Following IPCC Report Release, Merkley Sounds the Alarm on Climate

Washington, D.C. – Oregon’s U.S. Senator Jeff Merkley, the Chairman of the Senate Environment and Public Works Subcommittee on Chemical Safety, Waste Management, Environmental Justice, and Regulatory Oversight, released the following statement today regarding the Intergovernmental Panel on Climate Change’s (IPCC) newly-release report:

“Today’s IPCC report confirms what Oregonians—many of whom are preparing for another spike into the triple digits this week, and are struggling through another unprecedented wildfire season—already know. Climate chaos is here, and it’s costing lives and livelihoods.

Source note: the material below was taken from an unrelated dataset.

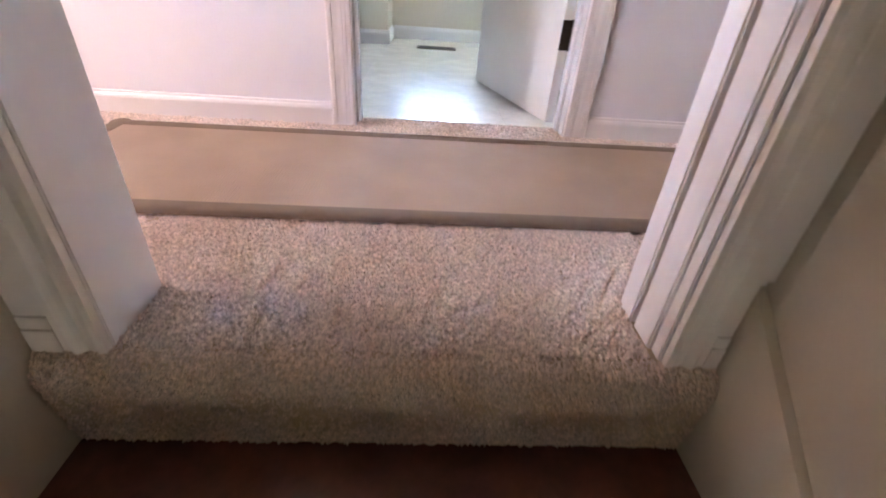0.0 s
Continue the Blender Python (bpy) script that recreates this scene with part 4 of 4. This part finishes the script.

“It’s clear from this report that we aren’t doing nearly enough to tackle this emergency, and the reason is no surprise. Time and time again, the powerful and the privileged—who care more about the bottom lines of fossil fuel companies than the health and well-being of our families and our economies—have called the shots in Congress. They’ve killed legislation that would deliver climate solutions and make our communities safer, and tried to convince the American people that addressing the climate crisis is too expensive—that this crisis can wait. They’re wrong.

“With every passing day, we are speeding closer and closer to a reality where: fires like the Bootleg fire are the norm; more people die from heat-related illnesses and more powerful storms; and where the changing climate undermines the pillars of our rural economy—farming, forests, and fishing. A failure to mitigate those dire consequences would be an utter failure by Congress to represent the best interests of the American people. We can’t let that happen—and must come together immediately to put those interests ahead of fossil fuel executives’ wish lists, and transition away from the dangerous fossil fuels that got us into this mess in the first place.

“But that alone won’t be enough. My hope is that this report will also translate into strong commitments from the international community at the UN Climate Change Conference in November—and that the United States steps up to do its fair share.  I’m going to do all that I can to ensure that happens, while we still have a shot at avoiding the very worst of climate chaos’ impacts.”

Today’s report is the first of three installments that will comprise the IPCC’s sixth complete report, and is the culmination of the work of over 200 scientists from around the globe.